> [Instructions for the task] Write out each line that follows exactly as it stands, without the pictures.

> [Data provided]
#####

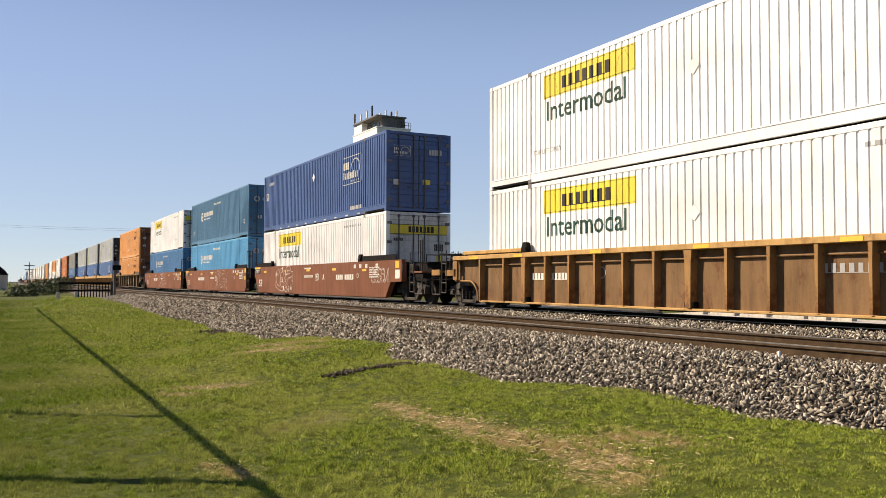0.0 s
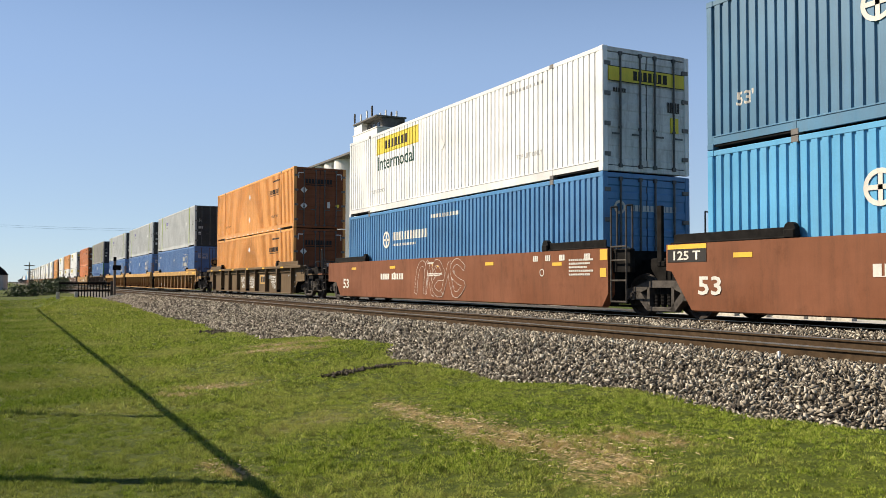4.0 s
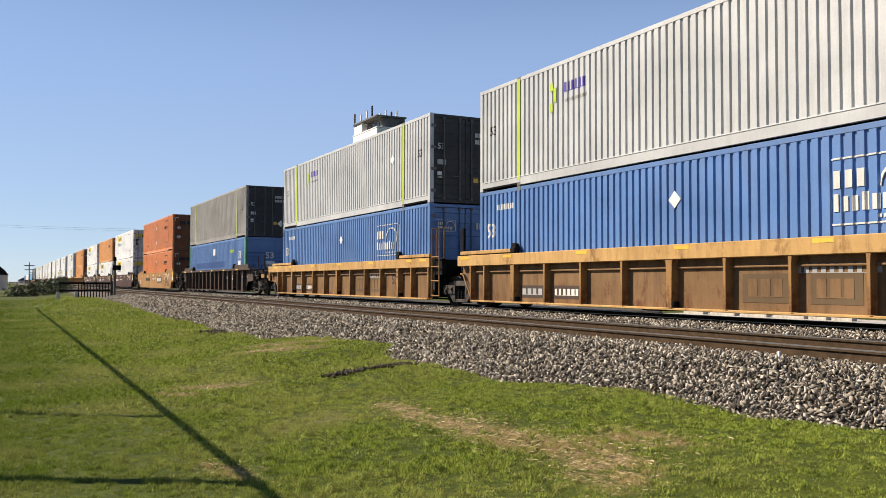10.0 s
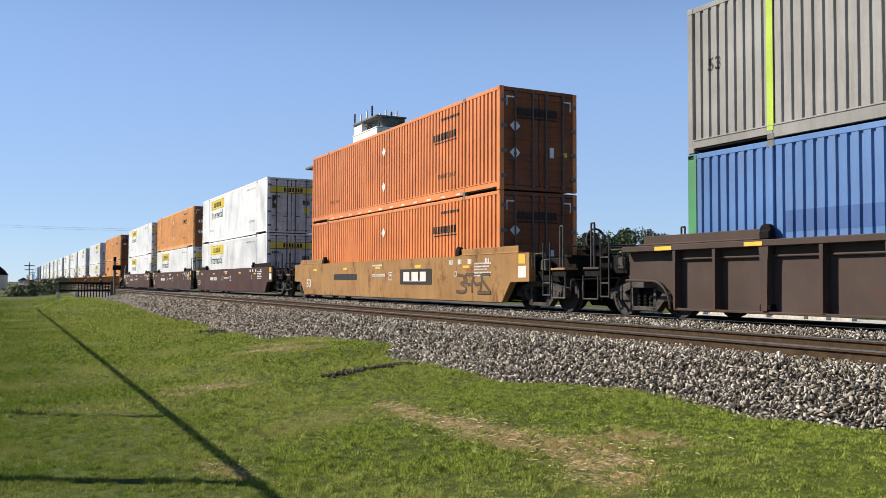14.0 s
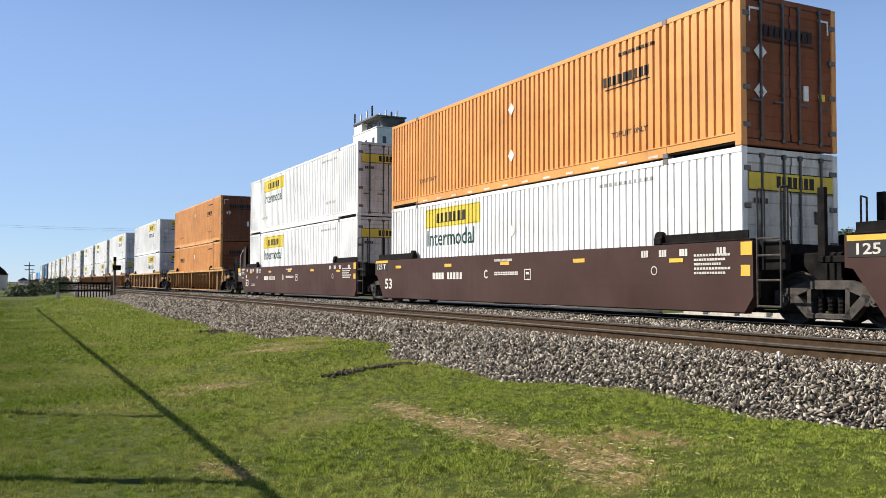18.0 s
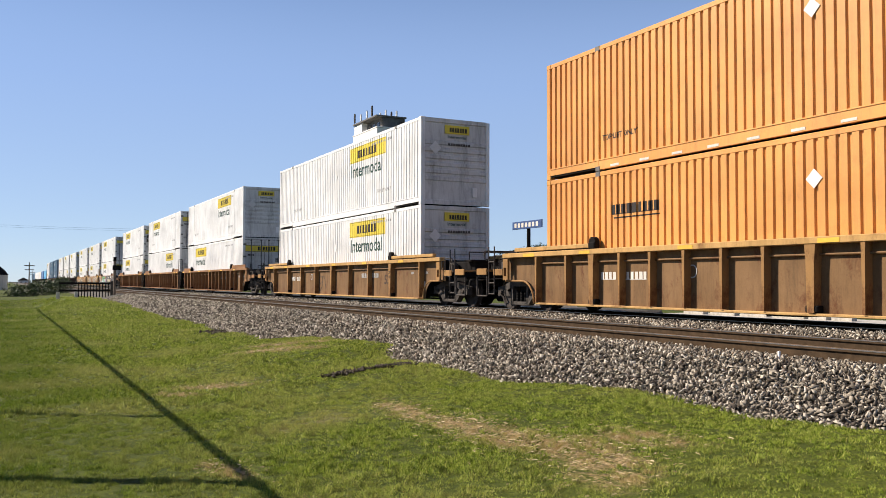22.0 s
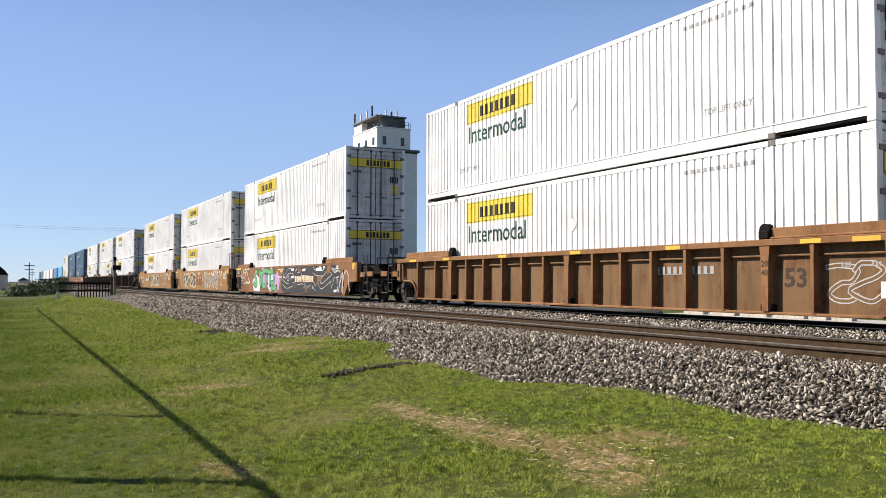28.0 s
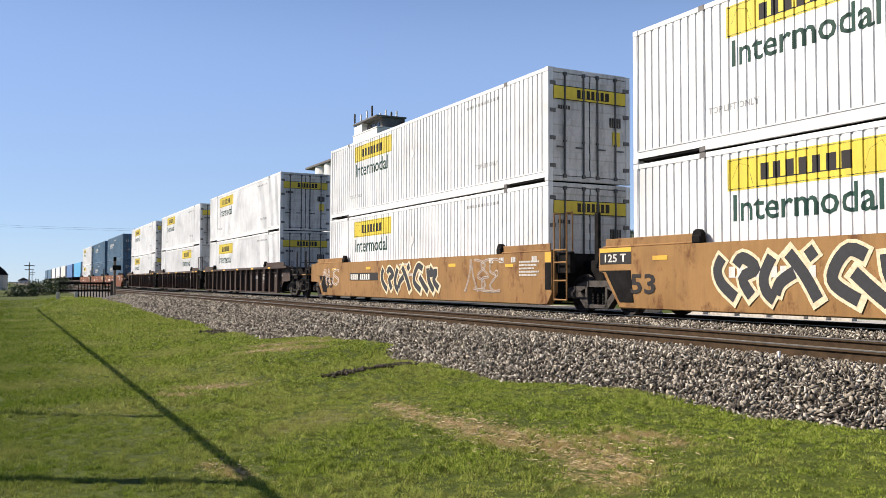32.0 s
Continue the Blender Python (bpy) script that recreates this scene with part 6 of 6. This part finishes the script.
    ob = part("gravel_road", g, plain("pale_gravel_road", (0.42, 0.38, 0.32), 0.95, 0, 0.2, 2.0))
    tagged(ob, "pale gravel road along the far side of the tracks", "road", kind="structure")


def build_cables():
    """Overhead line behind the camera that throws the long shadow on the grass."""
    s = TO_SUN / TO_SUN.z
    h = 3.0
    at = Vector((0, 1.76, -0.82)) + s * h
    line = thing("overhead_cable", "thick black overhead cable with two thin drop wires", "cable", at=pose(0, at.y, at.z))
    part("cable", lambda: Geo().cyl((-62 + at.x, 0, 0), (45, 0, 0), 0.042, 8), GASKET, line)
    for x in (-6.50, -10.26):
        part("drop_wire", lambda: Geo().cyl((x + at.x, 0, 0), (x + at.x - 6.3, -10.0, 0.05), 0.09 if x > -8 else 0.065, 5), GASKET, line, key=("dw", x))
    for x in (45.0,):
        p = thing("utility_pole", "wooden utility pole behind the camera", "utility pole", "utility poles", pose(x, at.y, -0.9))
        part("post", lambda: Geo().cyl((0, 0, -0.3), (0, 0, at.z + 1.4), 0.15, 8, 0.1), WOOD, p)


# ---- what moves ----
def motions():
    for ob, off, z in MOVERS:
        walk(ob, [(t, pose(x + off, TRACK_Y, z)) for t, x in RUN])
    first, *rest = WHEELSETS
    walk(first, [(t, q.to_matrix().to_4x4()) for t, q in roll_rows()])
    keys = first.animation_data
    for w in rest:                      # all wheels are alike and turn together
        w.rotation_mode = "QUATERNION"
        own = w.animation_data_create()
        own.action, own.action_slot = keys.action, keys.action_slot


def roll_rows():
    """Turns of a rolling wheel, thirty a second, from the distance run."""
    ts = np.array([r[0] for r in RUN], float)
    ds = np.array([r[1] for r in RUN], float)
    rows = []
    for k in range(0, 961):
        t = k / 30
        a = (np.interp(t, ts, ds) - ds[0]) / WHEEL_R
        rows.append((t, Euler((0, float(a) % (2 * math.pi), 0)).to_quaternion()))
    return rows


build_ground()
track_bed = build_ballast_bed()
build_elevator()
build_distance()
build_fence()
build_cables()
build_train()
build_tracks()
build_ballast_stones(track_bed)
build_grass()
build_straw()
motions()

#####

> [Solution]
0.0 s
4.0 s
10.0 s
14.0 s
18.0 s
22.0 s
28.0 s
32.0 s
Continue the Blender Python (bpy) script that recreates this scene with part 6 of 6. This part finishes the script.
    ob = part("gravel_road", g, plain("pale_gravel_road", (0.42, 0.38, 0.32), 0.95, 0, 0.2, 2.0))
    tagged(ob, "pale gravel road along the far side of the tracks", "road", kind="structure")


def build_cables():
    """Overhead line behind the camera that throws the long shadow on the grass."""
    s = TO_SUN / TO_SUN.z
    h = 3.0
    at = Vector((0, 1.76, -0.82)) + s * h
    line = thing("overhead_cable", "thick black overhead cable with two thin drop wires", "cable", at=pose(0, at.y, at.z))
    part("cable", lambda: Geo().cyl((-62 + at.x, 0, 0), (45, 0, 0), 0.042, 8), GASKET, line)
    for x in (-6.50, -10.26):
        part("drop_wire", lambda: Geo().cyl((x + at.x, 0, 0), (x + at.x - 6.3, -10.0, 0.05), 0.09 if x > -8 else 0.065, 5), GASKET, line, key=("dw", x))
    for x in (45.0,):
        p = thing("utility_pole", "wooden utility pole behind the camera", "utility pole", "utility poles", pose(x, at.y, -0.9))
        part("post", lambda: Geo().cyl((0, 0, -0.3), (0, 0, at.z + 1.4), 0.15, 8, 0.1), WOOD, p)


# ---- what moves ----
def motions():
    for ob, off, z in MOVERS:
        walk(ob, [(t, pose(x + off, TRACK_Y, z)) for t, x in RUN])
    first, *rest = WHEELSETS
    walk(first, [(t, q.to_matrix().to_4x4()) for t, q in roll_rows()])
    keys = first.animation_data
    for w in rest:                      # all wheels are alike and turn together
        w.rotation_mode = "QUATERNION"
        own = w.animation_data_create()
        own.action, own.action_slot = keys.action, keys.action_slot


def roll_rows():
    """Turns of a rolling wheel, thirty a second, from the distance run."""
    ts = np.array([r[0] for r in RUN], float)
    ds = np.array([r[1] for r in RUN], float)
    rows = []
    for k in range(0, 961):
        t = k / 30
        a = (np.interp(t, ts, ds) - ds[0]) / WHEEL_R
        rows.append((t, Euler((0, float(a) % (2 * math.pi), 0)).to_quaternion()))
    return rows


build_ground()
track_bed = build_ballast_bed()
build_elevator()
build_distance()
build_fence()
build_cables()
build_train()
build_tracks()
build_ballast_stones(track_bed)
build_grass()
build_straw()
motions()